Critical Bodily Thinking Project

conducted by Brenton Surgeonor and Prue Wales

 

Synopsis

This PaR project sought to explore ways to systematically develop first-year undergraduate dance students’ reflective practices to enhance their understandings of their own bodies. This project is the first in an iterative cycle, developed by the teacher-practitioner-researchers, to develop pedagogical processes that foster both cognitive and embodied forms of thinking.

The project was two-fold: the teacher-practitioner-researchers investigated ways the course teacher (Brenton Surgenor) fostered his students’ critical thinking skills with the support of digital technologies; and how the students inquired into the ways in which they moved. This was done by taking a critical approach to their bodily movements, patterns and behaviours, to become more articulate and knowledgeable thinker-movers.

The teacher-practitioner-researchers applied an action research model. This enabled Surgenor to investigate his pedagogical practices during the development and implementation of the reflective-based activities, and reflect upon and refine his plan for future iterations. He developed a series of learning activities to foster the students’ critical-bodily-thinking. These involved students utilising a range of traditional and digital platforms to perform, experience, observe, and reflect in and on their bodily practices.

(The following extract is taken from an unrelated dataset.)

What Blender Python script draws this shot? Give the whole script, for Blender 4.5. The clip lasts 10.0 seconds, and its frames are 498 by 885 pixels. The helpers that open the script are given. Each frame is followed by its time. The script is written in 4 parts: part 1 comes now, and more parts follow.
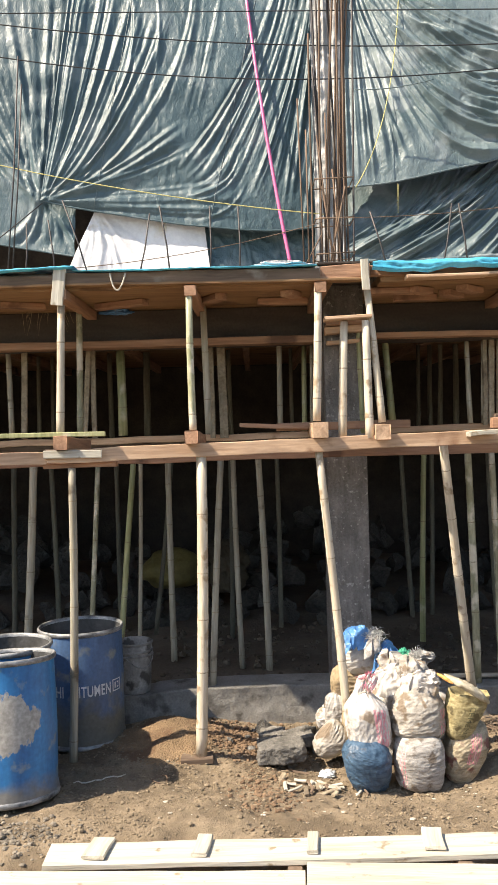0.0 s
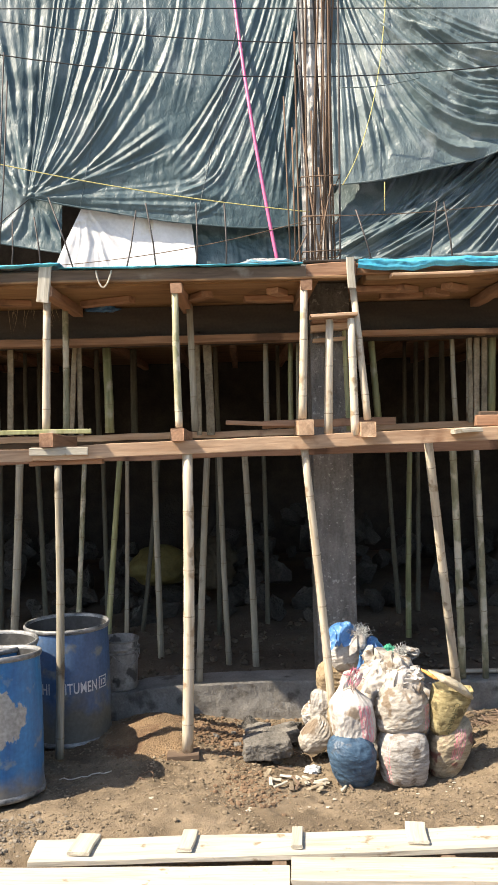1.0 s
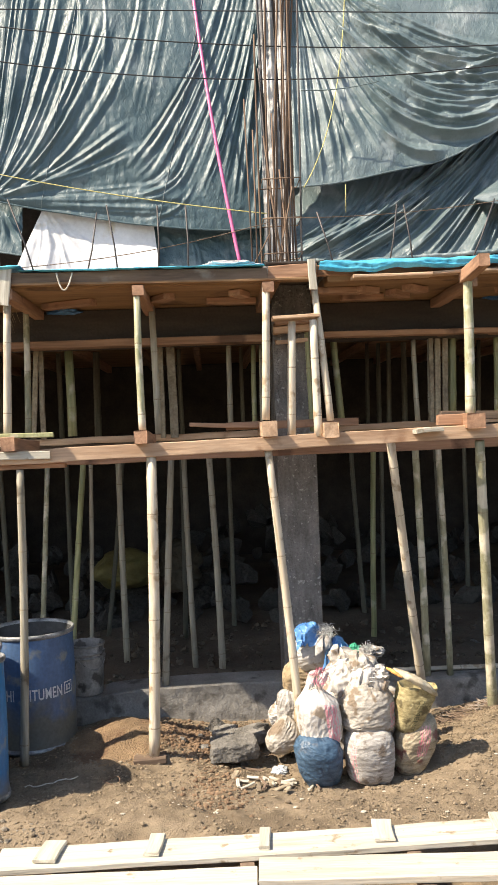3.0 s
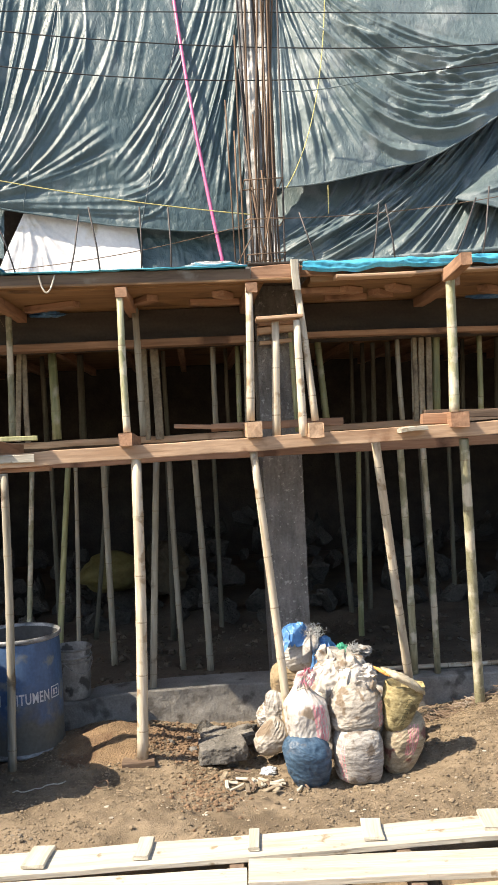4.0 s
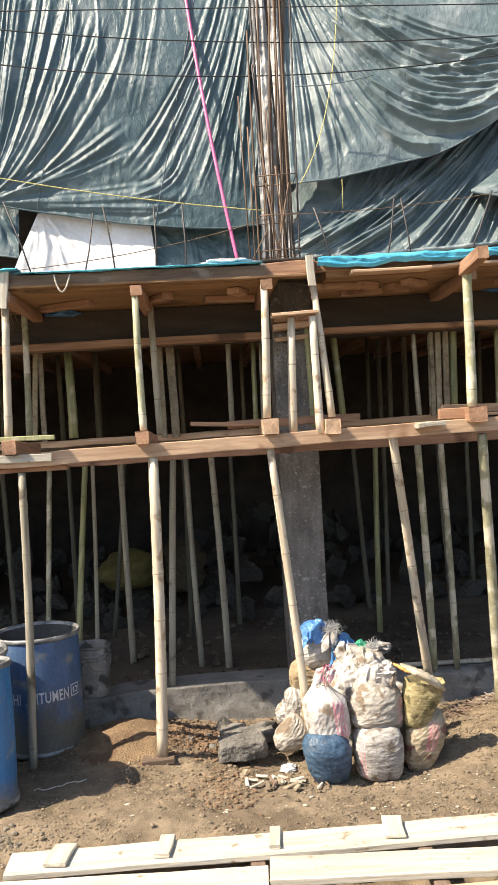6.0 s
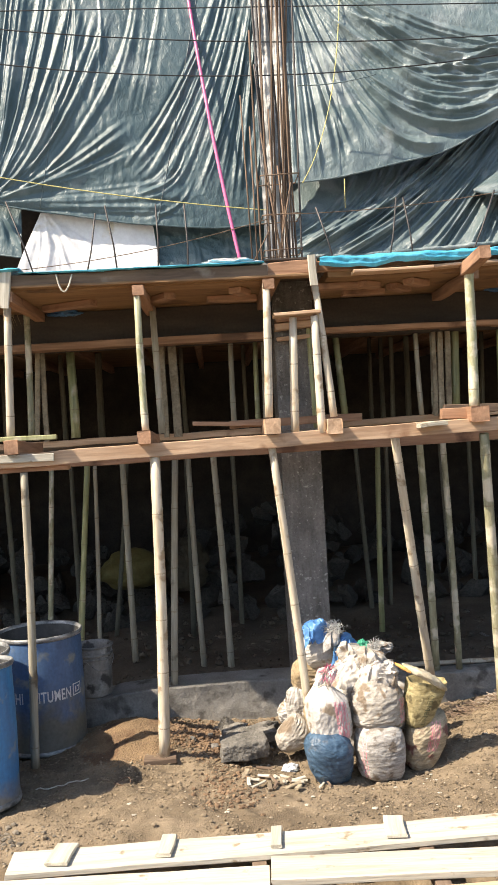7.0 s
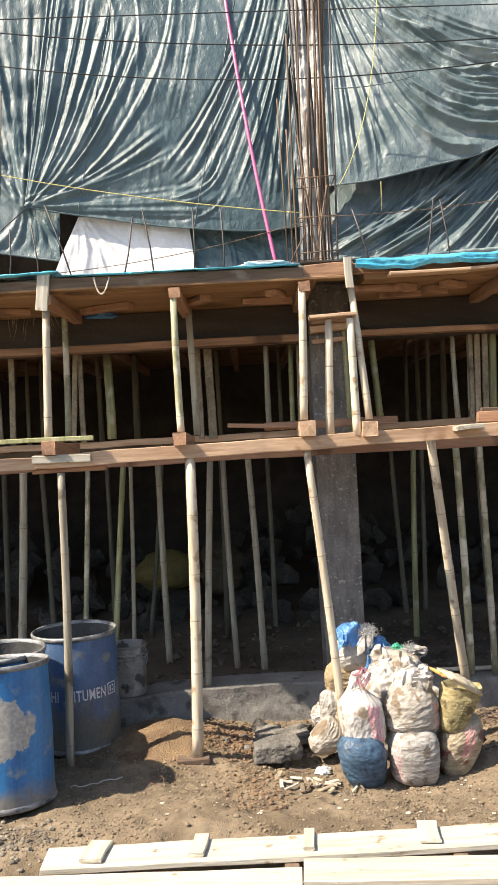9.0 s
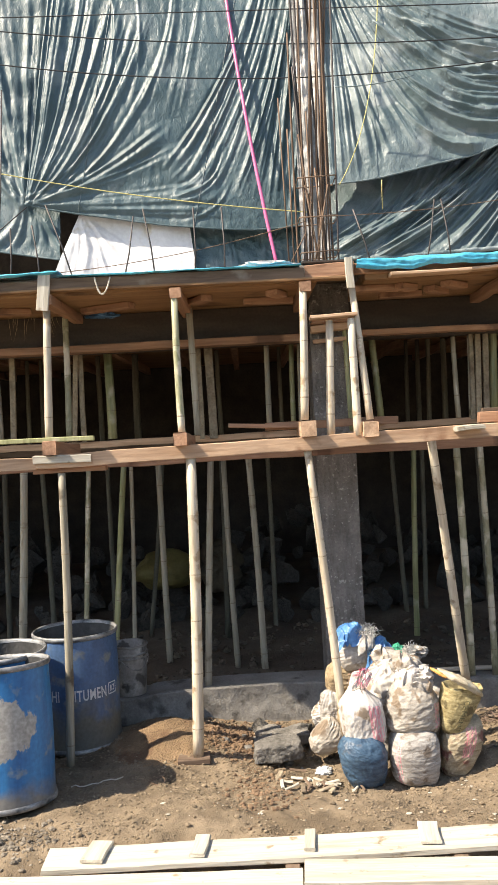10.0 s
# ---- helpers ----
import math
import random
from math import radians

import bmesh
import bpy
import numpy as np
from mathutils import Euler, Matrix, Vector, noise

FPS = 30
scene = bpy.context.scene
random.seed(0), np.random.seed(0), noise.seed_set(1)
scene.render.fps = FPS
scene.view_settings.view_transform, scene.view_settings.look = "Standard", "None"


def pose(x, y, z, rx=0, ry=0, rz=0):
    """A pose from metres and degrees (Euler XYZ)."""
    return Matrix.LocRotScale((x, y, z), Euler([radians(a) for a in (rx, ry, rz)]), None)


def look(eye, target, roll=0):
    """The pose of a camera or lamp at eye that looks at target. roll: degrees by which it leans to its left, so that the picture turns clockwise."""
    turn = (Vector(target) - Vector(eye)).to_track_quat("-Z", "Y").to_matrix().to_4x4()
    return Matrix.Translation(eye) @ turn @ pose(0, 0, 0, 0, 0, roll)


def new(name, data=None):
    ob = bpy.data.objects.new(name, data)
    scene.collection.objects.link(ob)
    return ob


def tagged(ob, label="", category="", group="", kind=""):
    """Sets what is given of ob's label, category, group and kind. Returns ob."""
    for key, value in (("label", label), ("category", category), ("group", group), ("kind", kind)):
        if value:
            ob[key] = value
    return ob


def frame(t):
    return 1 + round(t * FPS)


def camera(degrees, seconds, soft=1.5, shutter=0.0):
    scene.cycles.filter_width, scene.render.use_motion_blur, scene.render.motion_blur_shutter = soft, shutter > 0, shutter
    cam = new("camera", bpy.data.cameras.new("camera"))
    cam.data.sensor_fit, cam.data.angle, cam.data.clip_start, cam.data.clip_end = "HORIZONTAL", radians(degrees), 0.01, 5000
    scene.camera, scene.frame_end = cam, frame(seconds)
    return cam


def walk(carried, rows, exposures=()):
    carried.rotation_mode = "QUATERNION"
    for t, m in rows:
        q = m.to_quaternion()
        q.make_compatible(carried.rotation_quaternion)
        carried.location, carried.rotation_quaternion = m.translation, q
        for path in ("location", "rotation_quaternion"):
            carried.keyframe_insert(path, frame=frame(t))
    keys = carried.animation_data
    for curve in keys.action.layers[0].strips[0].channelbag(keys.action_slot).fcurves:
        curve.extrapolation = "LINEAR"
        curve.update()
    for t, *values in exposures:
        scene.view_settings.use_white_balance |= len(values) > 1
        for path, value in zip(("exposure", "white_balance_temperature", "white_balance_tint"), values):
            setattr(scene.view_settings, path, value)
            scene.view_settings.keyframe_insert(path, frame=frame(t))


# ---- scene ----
cam = camera(32.55, 10.0, soft=1.1)
PATH = [
    (0, (0.0024, 0.0084, 2.1858), (0.0015, 2.0083, 2.1627), -1.60),
    (0.5, (0.0065, 0.0053, 2.1855), (0.0084, 2.0050, 2.1523), -1.56),
    (1, (0.0186, -0.0077, 2.1897), (0.0445, 1.9919, 2.1582), -1.56),
    (1.5, (0.0348, -0.0143, 2.1888), (0.0979, 1.9844, 2.1581), -1.71),
    (2, (0.0339, -0.0089, 2.1908), (0.1281, 1.9886, 2.1596), -1.84),
    (2.5, (0.0285, -0.0145, 2.1891), (0.1283, 1.9828, 2.1584), -2.06),
    (4, (0.0383, -0.0087, 2.1855), (0.1772, 1.9863, 2.1575), -2.81),
    (4.5, (0.0346, -0.0087, 2.1948), (0.1888, 1.9850, 2.1606), -3.40),
    (5, (0.0342, -0.0049, 2.1914), (0.1831, 1.9892, 2.1548), -3.44),
    (5.5, (0.0297, 0.0039, 2.1905), (0.1479, 2.0001, 2.1559), -3.41),
    (7, (0.0382, 0.0022, 2.1938), (0.1336, 1.9996, 2.1577), -3.38),
    (7.5, (0.0325, -0.0071, 2.1959), (0.1305, 1.9902, 2.1630), -3.36),
    (8, (0.0289, -0.0036, 2.1929), (0.1170, 1.9942, 2.1643), -3.39),
    (8.5, (0.0225, 0.0005, 2.1859), (0.0451, 2.0002, 2.1598), -3.29),
    (9, (0.0351, -0.0085, 2.1845), (0.0503, 1.9913, 2.1609), -3.08),
    (9.5, (0.0424, -0.0056, 2.2014), (0.0853, 1.9937, 2.1713), -3.02),
    (10, (0.0302, -0.0071, 2.2039), (0.0454, 1.9926, 2.1740), -3.04),
]
walk(cam, [(t, look(e, g, r)) for t, e, g, r in PATH], [(0, 1.08, 7150, 10), (10, 1.08, 7150, 10)])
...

The second researcher (Prue Wales) observed classes, took fieldnotes, steered analytical reflections with Surgenor, and conducted interviews with him and the students.

Students were required to apply and document the different activities and techniques that were designed to develop their awareness of their bodily actions including: somatic exercises, sensory deprivation, photography and video recording, first and third person observations, analysis from multidimensional perspectives, discussions and vocabulary building activities. Student reflections occurred through discussions, writing, drawing, vlogging, blogging, and the creation of multimodal posters.

Students revealed that the activities not only helped them learn about their own bodily practices in the class, but also, in some cases, talked about how they had transferred the skills that they had learned to correct their technique in other dance contexts. Many of the students articulated how they learned to see themselves as active agents responsible for realising their physical and technical potential. The teacher-practitioner-researchers successfully identified: which digital technologies best supported this cohort of students’ ‘bodily’ and cognitive reflections; ways in which applications of digital technologies for reflective purposes could be improved upon in the classes; effective methods for students to develop more consistent critical bodily thinking practices. Additional, Surgenor identified formulaic structures in his own teaching practice and ways to resist and break these patterns to become a more effective and critically aware educator.